Instant meatloaf for dinner. They were going blue collar, she suggested. Joe shrugged and thought about the new game. It was good. So many options of what to do militarily. He had sacrificed a whole platoon on the first level. Luckily, his character was hyper-advanced, not only in rank but in strength, technology, and battle skill, so of course he survived the game’s hurdles. The detail, the use of holographs, was more comprehensive than any game he had playedit was definitely worth the wait.
“Well, uh, how was work?” Daisy asked.
“Fine.  Nothin’ new.”
“Well, I had quite a day,” and then she was all into it, telling about her reactions to other people, how someone had screwed her over, how she had to do this when it wasn’t her job. Joe thought about him, well, him in the game.
In the bedroom, she debated whether she should stay the night or go back to her place. He bit her neck hard and she went limp. She responded by biting one of his nipples till it bled a bit. He grabbed her around the neck, and she slapped his face twice in succession. He squeezed her until she had no air. After that, they said goodnight. They settled down for sleep kissing each other once on the lips.

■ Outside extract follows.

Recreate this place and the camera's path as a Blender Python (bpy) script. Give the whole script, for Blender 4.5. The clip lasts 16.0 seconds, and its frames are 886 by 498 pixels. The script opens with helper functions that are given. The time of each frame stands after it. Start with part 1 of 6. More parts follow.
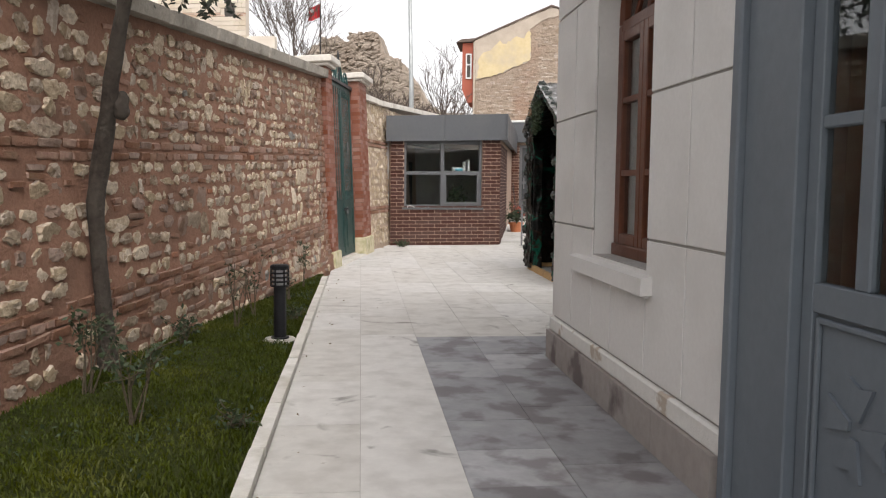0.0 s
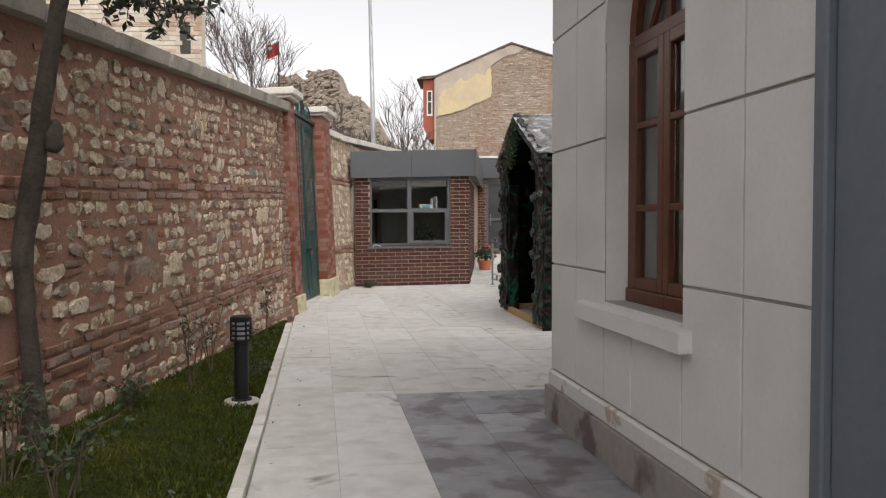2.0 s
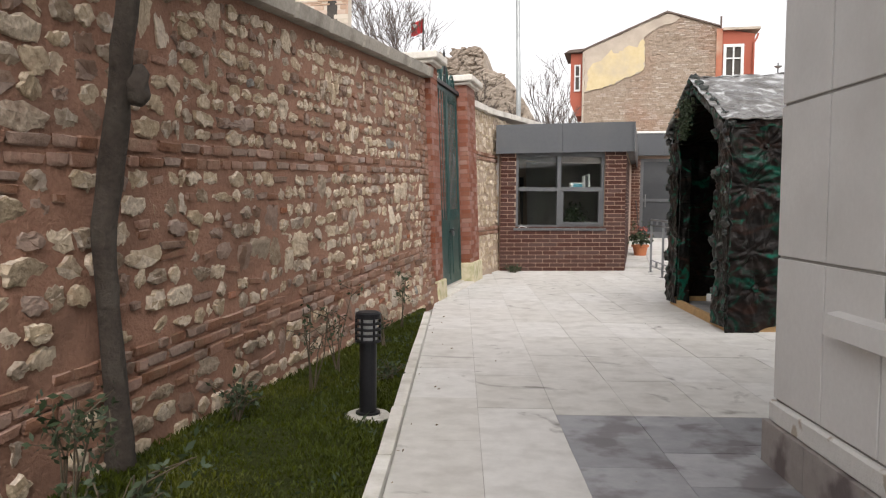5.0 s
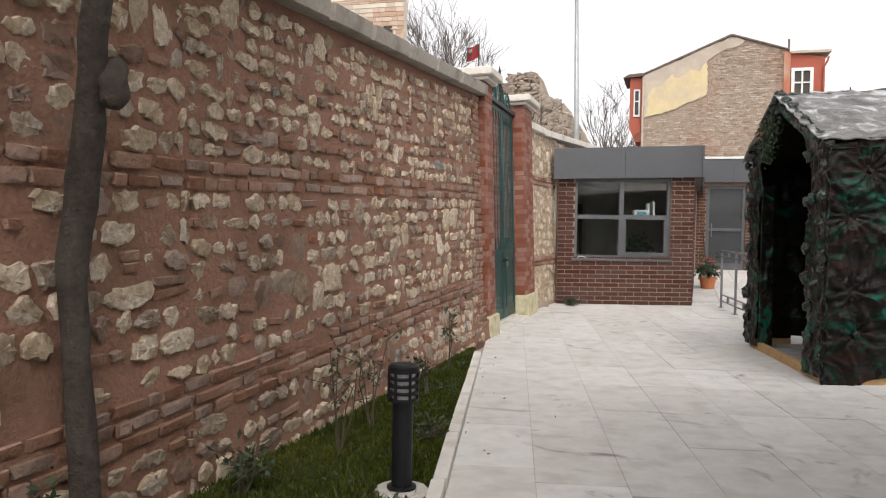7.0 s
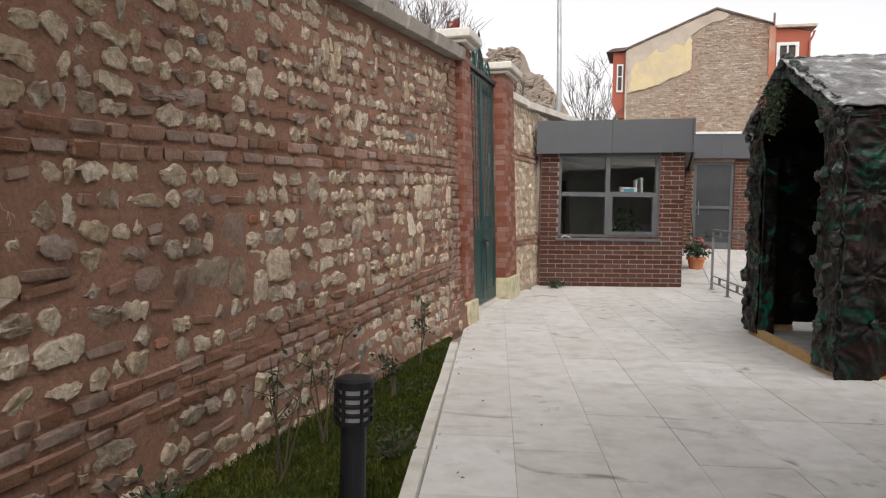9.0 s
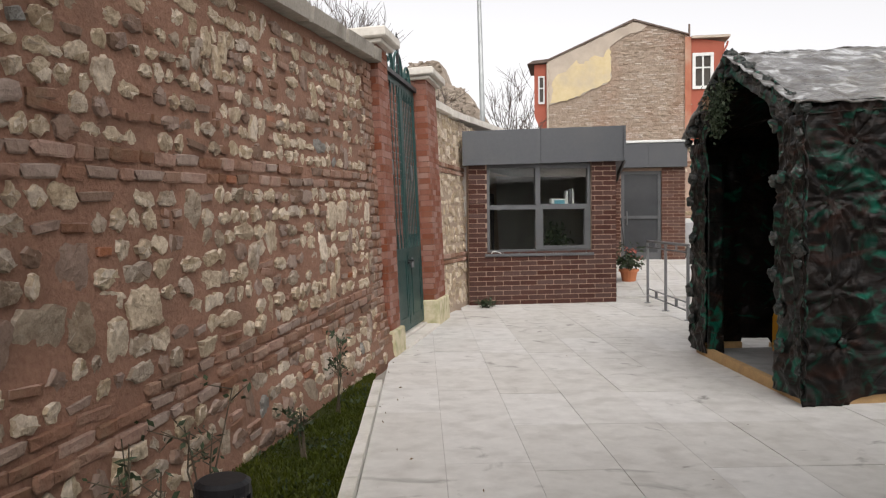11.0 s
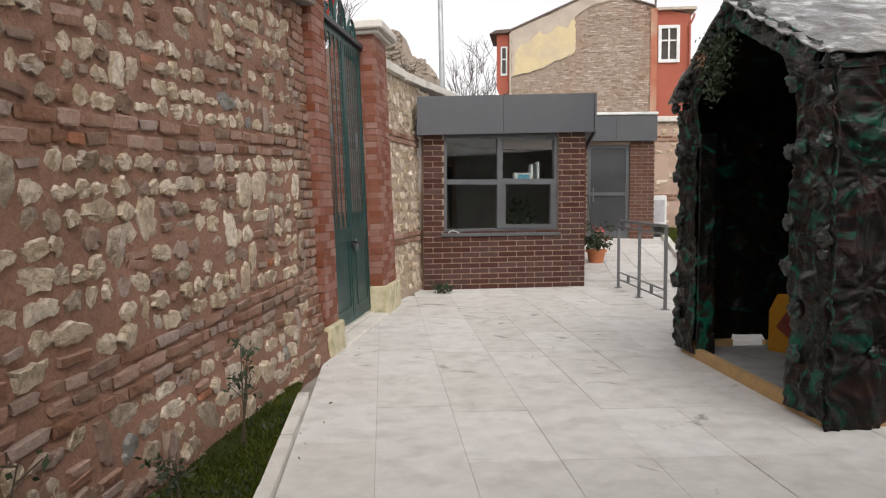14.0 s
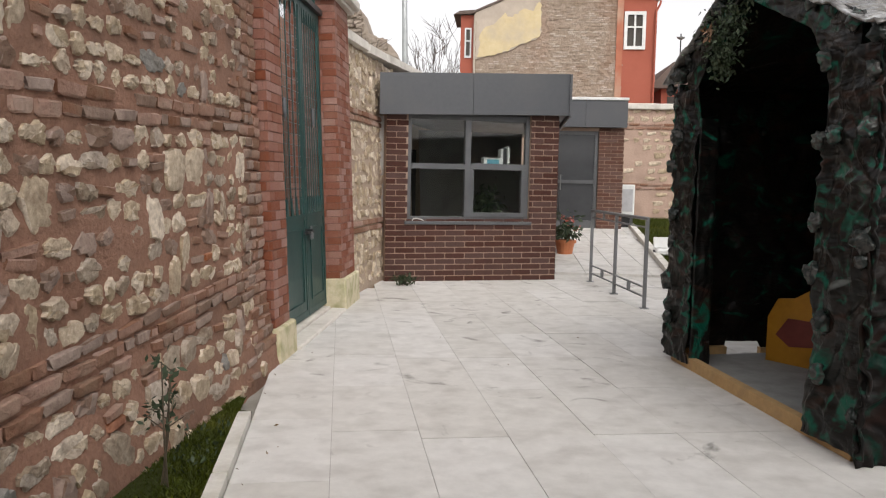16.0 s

In the middle of the night, he woke from a dream where he was running through the corridors of a hospital with a gun in his hands and a counter at the top of his vision. Men and women in white coats came at him in the flickering of green and red lights, their hands outstretched like frankensteins yelling obscenities. He blasted each one into gory heaps as the counter rose, but he was not allowed to shoot women holding newly born babies, for his counter went down. 
He went into his living room. From there he looked out at the night city, lit up and flashing, through the wall of glass windows his apartment featured in the ad for the place. He stared out thinking of distant lands, and in them, deserts that lead to shanties that lead to suburbias that lead to glass and metal metropolises. Of armies gathering strategic towers and hills and targets. As the sun rose, fractaled into a bursting star over the city scape, he imagined planes rocketing through the city around him dropping laser guided bombs and crushing the glass of the city into millions of sparkling diamonds that would rupture his fellow citizens into parts and pieces. Helicoptered strike teams would deploy, and he could almost see them in the prisms of the glass of his apartment, coming to grab him, the superhuman savior of mankind, to lead their troops to glory in space and beyond. And as the sun went behind the large multinational bank becoming a translucent green, he saw himself reflected in the glass of his apartment, a bit overweight, hairy, his penis limp and dangling between his legs.
He picked up the Gamegun® hoping to get in a few more levels before work.